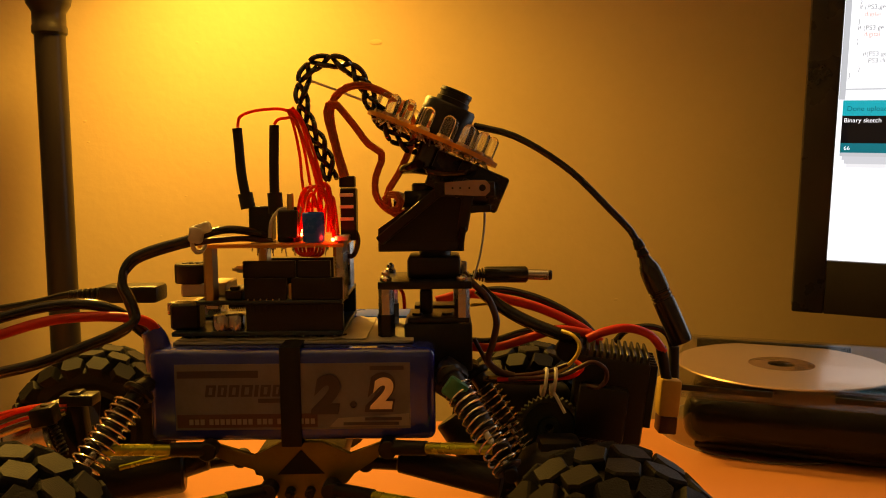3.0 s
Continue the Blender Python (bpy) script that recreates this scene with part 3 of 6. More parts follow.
def make_battery():
    a, b = Vector((-0.1111, 0.2940, 0.0539)), Vector((-0.0034, 0.2940, 0.0892))
    d = thing("battery_pack", (a.x, 0.294, a.z), "blue shrink-wrapped battery pack strapped to the crawler's side", "battery")
    bm = bmesh.new()
    span(bm, (a.x, 0.294, a.z), (b.x, 0.318, b.z), 0.0032, 4)
    for v in bm.verts:
        k = noise.noise(v.co * 60.0)
        v.co += Vector((0.0003 * k, 0.0002 * k, 0.0005 * k))
    part("body", bm, M_BLUE, d)
    # puckered wrap at the lead end
    bm = bmesh.new()
    tube(bm, [(-0.1088, 0.3040, 0.0806), (-0.1102, 0.3040, 0.0868), (-0.1108, 0.3030, 0.0918), (-0.1125, 0.3020, 0.0960)], [0.0062 - 0.0001 * i for i in range(25)], 12)
    part("lead_sleeve", bm, M_BLUE, d)
    # sticker with its print
    def patch(nm, p, q, y, material, par=d, label=""):
        bm = bmesh.new()
        p, q = Vector(p), Vector(q)
        span(bm, (p.x, 0.294 - y, p.z), (q.x, 0.294 - y + 0.00025, q.z))
        return part(nm, bm, material, par, label, smooth=False)

    st = patch("sticker", (-0.1010, 0.2940, 0.0588), (-0.0129, 0.2940, 0.0839), 0.0003, M_LABEL, d, "grey printed battery sticker")
    patch("header_bar", (-0.1000, 0.2940, 0.0787), (-0.0697, 0.2940, 0.0814), 0.0005, M_INK, st)
    patch("header_bar", (-0.0279, 0.2940, 0.0812), (-0.0152, 0.2940, 0.0828), 0.0005, M_INK, st)
    x = -0.0898
    for w in (0.0046, 0.0042, 0.0046, 0.0050, 0.0022, 0.0046, 0.0042):
        bm = bmesh.new()
        prism(bm, [(x, 0.0715), (x + w - 0.0008, 0.0715), (x + w - 0.0002, 0.0760), (x + 0.0006, 0.0760)], 0.2935, 0.29375)
        part("logo_bar", bm, M_INK, st, smooth=False)
        if w > 0.003:
            bm = bmesh.new()
            prism(bm, [(x + 0.0014, 0.0724), (x + w - 0.0020, 0.0724), (x + w - 0.0016, 0.0751), (x + 0.0018, 0.0751)], 0.2933, 0.2935)
            part("logo_stroke", bm, M_LABEL, st, smooth=False)
        x += w
    patch("sub_bar", (-0.0699, 0.2940, 0.0691), (-0.0597, 0.2940, 0.0707), 0.0005, M_INK, st)
    patch("word_strip", (-0.1004, 0.2940, 0.0597), (-0.0478, 0.2940, 0.0648), 0.0005, M_INKRED, st)
    x = -0.0959
    for k, w in enumerate((7, 16, 6, 14)):
        for i in range(w // 2):
            patch("print_bar", (x, 0, 0.0609), (x + 0.0015, 0, 0.0630), 0.0007, M_LABELPALE, st)
            x += 0.0021
        x += 0.0012
    q = [(-0.0402, 0.2940, 0.0629), (-0.0134, 0.2940, 0.0645), (-0.0133, 0.2940, 0.0599), (-0.0433, 0.2940, 0.0596)]
    bm = bmesh.new()
    prism(bm, [(p[0], p[2]) for p in q], 0.2935, 0.2938)
    part("pale_corner", bm, M_LABELPALE, st, smooth=False)
    patch("print_bar", (-0.0299, 0.2940, 0.0621), (-0.0161, 0.2940, 0.0632), 0.0009, M_INK, st)
    patch("print_bar", (-0.0380, 0.2940, 0.0603), (-0.0172, 0.2940, 0.0614), 0.0009, M_INK, st)
    base = Vector((-0.0495, 0.2940, 0.0658))
    lettering("digit", "2", 0.0185, Matrix.Translation((base.x, 0.2932, base.z)) @ pose(0, 0, 0, 90), M_INK, st, 0.0001, 0.0012, 0.18)
    base = Vector((-0.0287, 0.2940, 0.0669))
    lettering("digit", "2", 0.0172, Matrix.Translation((base.x, 0.2932, base.z)) @ pose(0, 0, 0, 90), M_INK, st, 0.0001, 0.0016, 0.18)
    base = Vector((-0.0276, 0.2940, 0.0672))
    lettering("digit", "2", 0.0152, Matrix.Translation((base.x, 0.2930, base.z)) @ pose(0, 0, 0, 90), M_SILVER, st, 0.0001, 0.0008, 0.18)
    bm = bmesh.new()
    c = Vector((-0.0342, 0.2940, 0.0682))
    rod(bm, (c.x, 0.2936, c.z), (c.x, 0.2932, c.z), 0.0012)
    part("point", bm, M_INK, st)
    # strap
    s = thing("battery_strap", (-0.0572, 0.2920, 0.0560), "black fabric strap round the blue battery", "strap")
    bm = bmesh.new()
    l, r = (-0.0614, 0.2940, 0.0705)[0], (-0.0537, 0.2940, 0.0706)[0]
    span(bm, (l, 0.2922, a.z - 0.0015), (r, 0.2934, b.z + 0.0012), 0.0004)
    span(bm, (l, 0.2934, b.z + 0.0004), (r, 0.32, b.z + 0.0014), 0.0003)
    span(bm, (l, 0.2934, a.z - 0.0015), (r, 0.32, a.z - 0.0006), 0.0003)
    part("webbing", bm, M_MATTE, s)


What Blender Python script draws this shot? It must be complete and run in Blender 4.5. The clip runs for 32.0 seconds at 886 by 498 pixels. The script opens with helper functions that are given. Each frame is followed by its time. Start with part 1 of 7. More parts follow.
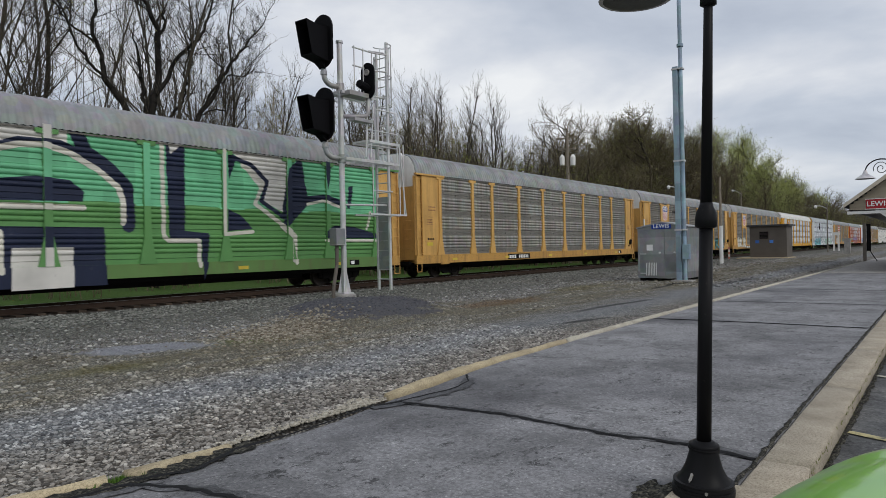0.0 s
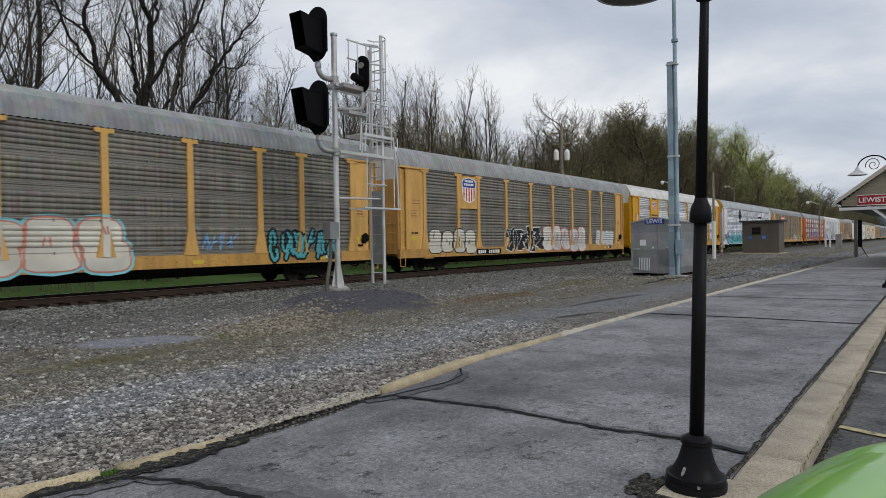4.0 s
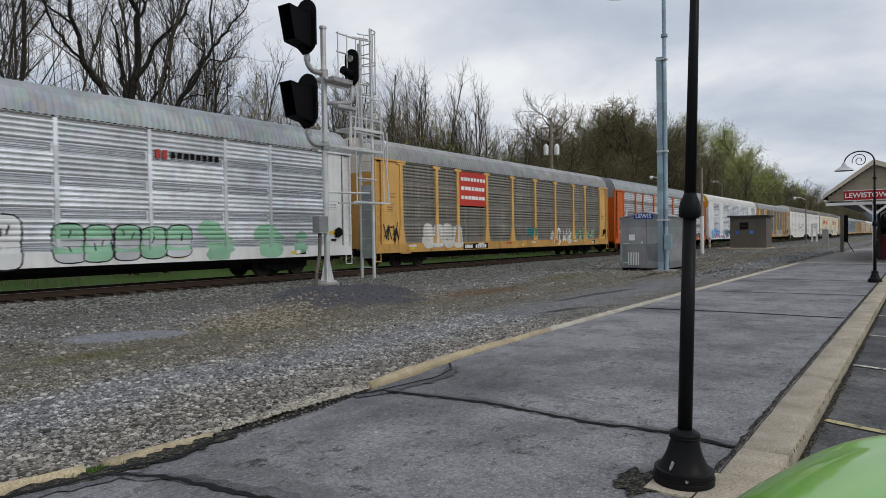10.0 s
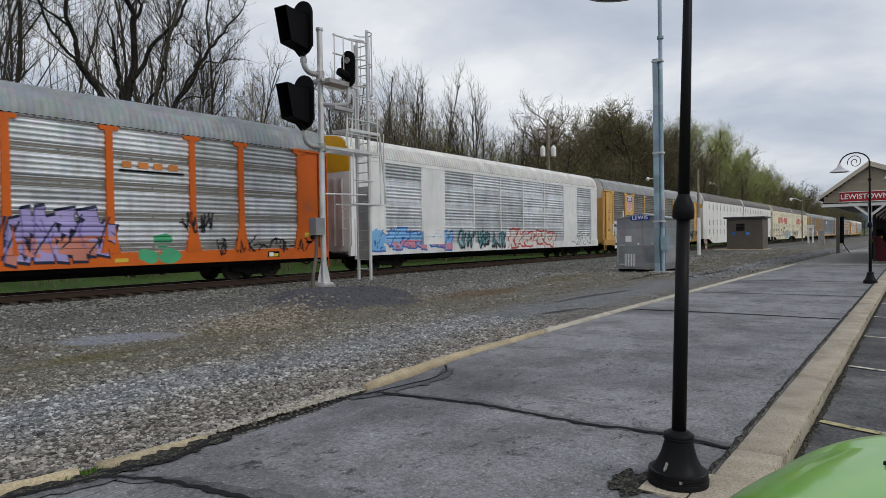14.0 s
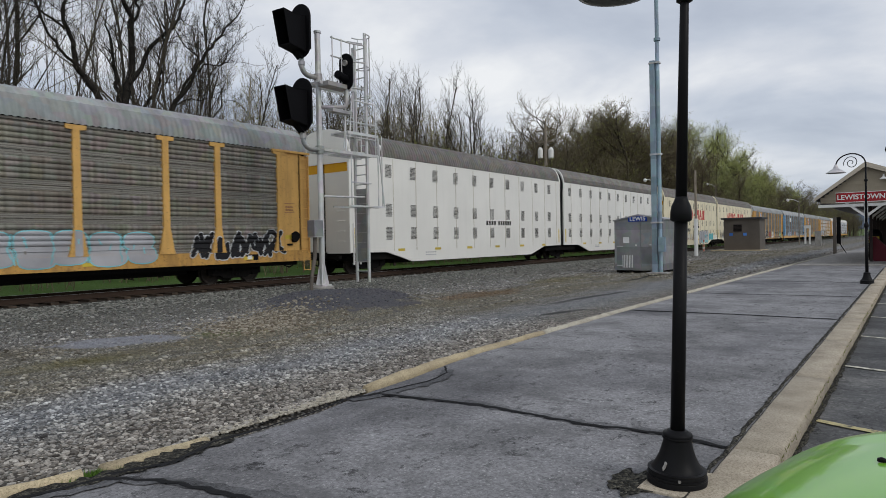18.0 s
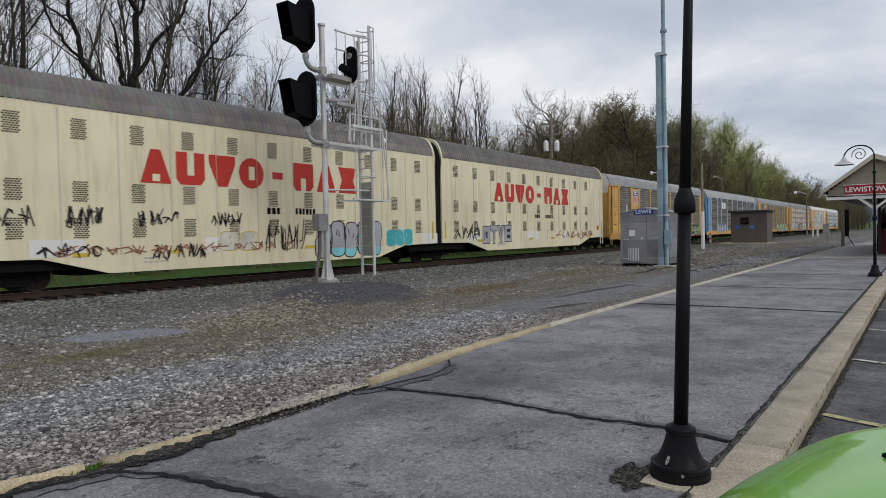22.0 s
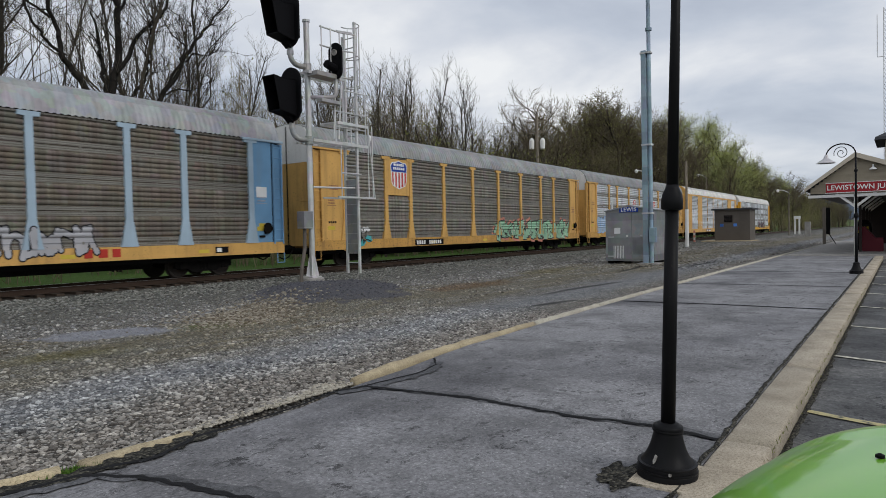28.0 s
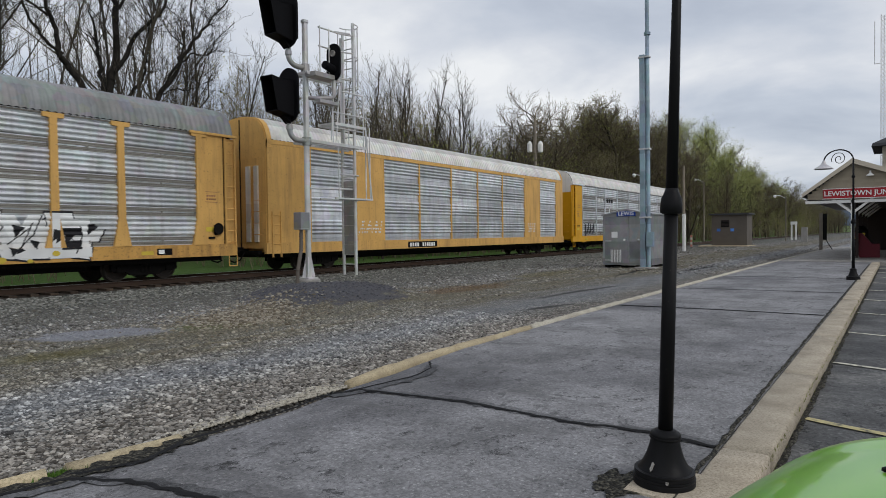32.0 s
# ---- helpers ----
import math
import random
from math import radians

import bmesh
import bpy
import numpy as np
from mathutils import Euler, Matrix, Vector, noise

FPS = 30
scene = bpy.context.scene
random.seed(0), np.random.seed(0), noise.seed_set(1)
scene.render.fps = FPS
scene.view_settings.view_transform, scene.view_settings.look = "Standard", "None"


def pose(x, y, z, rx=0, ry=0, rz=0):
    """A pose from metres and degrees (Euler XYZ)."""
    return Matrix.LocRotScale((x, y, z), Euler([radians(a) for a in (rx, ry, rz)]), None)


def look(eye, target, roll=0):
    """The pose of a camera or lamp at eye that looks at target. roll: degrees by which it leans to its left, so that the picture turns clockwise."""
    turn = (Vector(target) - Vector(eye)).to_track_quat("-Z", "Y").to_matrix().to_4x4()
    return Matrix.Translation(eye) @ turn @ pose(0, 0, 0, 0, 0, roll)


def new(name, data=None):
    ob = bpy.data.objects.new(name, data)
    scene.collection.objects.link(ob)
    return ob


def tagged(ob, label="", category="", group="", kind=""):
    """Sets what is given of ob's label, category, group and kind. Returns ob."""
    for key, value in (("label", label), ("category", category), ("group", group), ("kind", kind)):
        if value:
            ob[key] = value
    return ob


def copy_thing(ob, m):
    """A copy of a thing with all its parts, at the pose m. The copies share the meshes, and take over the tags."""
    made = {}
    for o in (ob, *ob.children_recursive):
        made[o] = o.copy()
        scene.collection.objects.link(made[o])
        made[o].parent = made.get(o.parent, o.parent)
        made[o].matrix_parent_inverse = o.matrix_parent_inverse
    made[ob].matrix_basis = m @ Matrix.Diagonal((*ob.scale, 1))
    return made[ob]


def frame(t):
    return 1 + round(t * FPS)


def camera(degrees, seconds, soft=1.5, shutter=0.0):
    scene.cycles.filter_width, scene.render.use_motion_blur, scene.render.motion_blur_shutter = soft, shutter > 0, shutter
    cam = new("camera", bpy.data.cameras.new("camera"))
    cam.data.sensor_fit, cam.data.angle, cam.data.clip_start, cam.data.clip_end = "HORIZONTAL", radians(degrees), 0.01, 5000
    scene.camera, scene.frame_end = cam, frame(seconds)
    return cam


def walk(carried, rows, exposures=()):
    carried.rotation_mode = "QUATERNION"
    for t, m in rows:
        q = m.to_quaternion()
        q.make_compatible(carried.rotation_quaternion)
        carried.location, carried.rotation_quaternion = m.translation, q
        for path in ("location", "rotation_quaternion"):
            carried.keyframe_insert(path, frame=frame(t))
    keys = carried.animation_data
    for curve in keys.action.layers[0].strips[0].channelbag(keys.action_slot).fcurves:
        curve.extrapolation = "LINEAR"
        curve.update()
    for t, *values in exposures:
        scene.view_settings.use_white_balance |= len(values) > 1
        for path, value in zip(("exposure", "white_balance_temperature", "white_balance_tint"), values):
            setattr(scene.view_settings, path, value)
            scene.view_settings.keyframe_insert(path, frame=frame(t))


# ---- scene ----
cam = camera(68.1, 32.0, soft=0.6, shutter=0.12)


def view(x, y, z, yaw, pitch, roll):
    """A camera pose: yaw to the left of +x (the way along the track), pitch up, roll."""
    a, b = radians(yaw), radians(pitch)
    ahead = Vector((math.cos(a) * math.cos(b), math.sin(a) * math.cos(b), math.sin(b)))
    return look((x, y, z), Vector((x, y, z)) + ahead, roll)


# seconds, x, y, z, yaw, pitch, roll of the held camera
VIEWS = [
    (0, -0.002, 0.000, 1.600, 37.635, 0.045, -1.230), (0.5, -0.005, -0.001, 1.601, 37.699, 0.014, -1.215), (1, -0.005, -0.003, 1.601, 37.607, -0.001, -1.395),
    (1.5, -0.003, -0.001, 1.601, 37.284, -0.128, -1.255), (2, -0.001, 0.004, 1.601, 37.152, -0.191, -1.013), (2.5, -0.002, 0.008, 1.600, 37.071, -0.283, -0.946),
    (3, -0.003, 0.008, 1.599, 37.040, -0.403, -0.877), (3.5, -0.001, 0.009, 1.599, 37.127, -0.456, -0.959), (5.5, -0.003, 0.015, 1.600, 36.752, -0.694, -0.654),
    (6, -0.003, 0.017, 1.599, 36.644, -0.742, -0.419), (6.5, -0.001, 0.020, 1.598, 36.505, -0.757, -0.400), (7, 0.002, 0.023, 1.598, 36.496, -0.825, -0.423),
    (7.5, 0.007, 0.028, 1.598, 36.476, -0.910, -0.284), (8, 0.011, 0.032, 1.599, 36.486, -0.975, -0.158), (8.5, 0.011, 0.030, 1.599, 36.430, -0.948, -0.394),
    (9, 0.011, 0.025, 1.599, 36.259, -0.987, -0.320), (9.5, 0.015, 0.022, 1.599, 36.202, -1.043, -0.472), (10, 0.018, 0.020, 1.599, 36.207, -0.979, -0.875),
    (10.5, 0.016, 0.018, 1.599, 36.215, -0.902, -0.903), (11, 0.013, 0.018, 1.599, 36.194, -0.892, -0.637), (11.5, 0.016, 0.019, 1.600, 36.260, -0.822, -0.819),
    (12, 0.018, 0.018, 1.599, 36.179, -0.803, -0.736), (12.5, 0.020, 0.016, 1.599, 36.186, -0.832, -0.779), (13, 0.023, 0.012, 1.598, 36.169, -0.844, -0.943),
    (13.5, 0.026, 0.006, 1.598, 35.933, -0.854, -1.051), (14, 0.027, 0.003, 1.599, 35.961, -0.844, -0.927), (14.5, 0.024, 0.002, 1.602, 35.920, -0.840, -0.756),
    (16.5, 0.008, -0.022, 1.605, 36.267, -0.705, -1.239), (17, 0.000, -0.020, 1.604, 36.263, -0.827, -1.189), (17.5, -0.012, -0.015, 1.604, 35.998, -0.890, -0.994),
    (18, -0.022, -0.009, 1.605, 35.764, -0.697, -1.119), (18.5, -0.014, -0.001, 1.605, 34.616, -0.815, -0.934), (19, 0.005, 0.007, 1.607, 34.685, -0.577, -0.956),
    (19.5, 0.010, 0.004, 1.607, 35.444, -0.348, -1.087), (20, 0.009, -0.009, 1.604, 35.519, -0.369, -1.129), (20.5, 0.015, -0.016, 1.601, 35.740, -0.622, -0.677),
    (21, 0.024, -0.015, 1.599, 36.016, -0.876, -0.849), (21.5, 0.028, -0.013, 1.599, 36.229, -1.038, -1.137), (22, 0.029, -0.014, 1.598, 36.293, -1.250, -1.237),
    (22.5, 0.033, -0.013, 1.597, 36.031, -1.429, -1.533), (23, 0.040, -0.010, 1.595, 36.042, -1.625, -1.630), (23.5, 0.050, -0.006, 1.593, 35.873, -1.687, -1.514),
    (24, 0.062, -0.003, 1.594, 35.712, -1.657, -1.890), (24.5, 0.074, 0.004, 1.595, 35.359, -1.408, -1.436), (25, 0.081, 0.011, 1.595, 35.596, -0.969, -1.344),
    (25.5, 0.083, 0.014, 1.595, 35.824, -0.993, -1.568), (27.5, 0.087, 0.028, 1.591, 35.694, -1.463, -1.105), (28, 0.086, 0.022, 1.593, 35.071, -1.464, -1.242),
    (28.5, 0.089, 0.021, 1.593, 33.972, -1.559, -0.936), (29, 0.095, 0.023, 1.592, 33.610, -1.666, -0.846), (29.5, 0.102, 0.025, 1.592, 32.857, -1.577, -0.960),
    (30, 0.106, 0.029, 1.592, 31.988, -1.696, -0.707), (30.5, 0.108, 0.035, 1.592, 31.678, -1.601, -0.520), (31, 0.114, 0.039, 1.592, 31.647, -1.530, -0.518),
    (31.5, 0.130, 0.045, 1.592, 31.692, -1.511, -0.414), (32, 0.147, 0.052, 1.591, 34.819, -1.260, -0.724),
]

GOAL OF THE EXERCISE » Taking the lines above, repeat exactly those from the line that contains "made[o].parent = made.get(o.parent, o.parent)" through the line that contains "radians(degrees), 0.01, 5000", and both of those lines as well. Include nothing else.

TASK RESULT »
        made[o].parent = made.get(o.parent, o.parent)
        made[o].matrix_parent_inverse = o.matrix_parent_inverse
    made[ob].matrix_basis = m @ Matrix.Diagonal((*ob.scale, 1))
    return made[ob]


def frame(t):
    return 1 + round(t * FPS)


def camera(degrees, seconds, soft=1.5, shutter=0.0):
    scene.cycles.filter_width, scene.render.use_motion_blur, scene.render.motion_blur_shutter = soft, shutter > 0, shutter
    cam = new("camera", bpy.data.cameras.new("camera"))
    cam.data.sensor_fit, cam.data.angle, cam.data.clip_start, cam.data.clip_end = "HORIZONTAL", radians(degrees), 0.01, 5000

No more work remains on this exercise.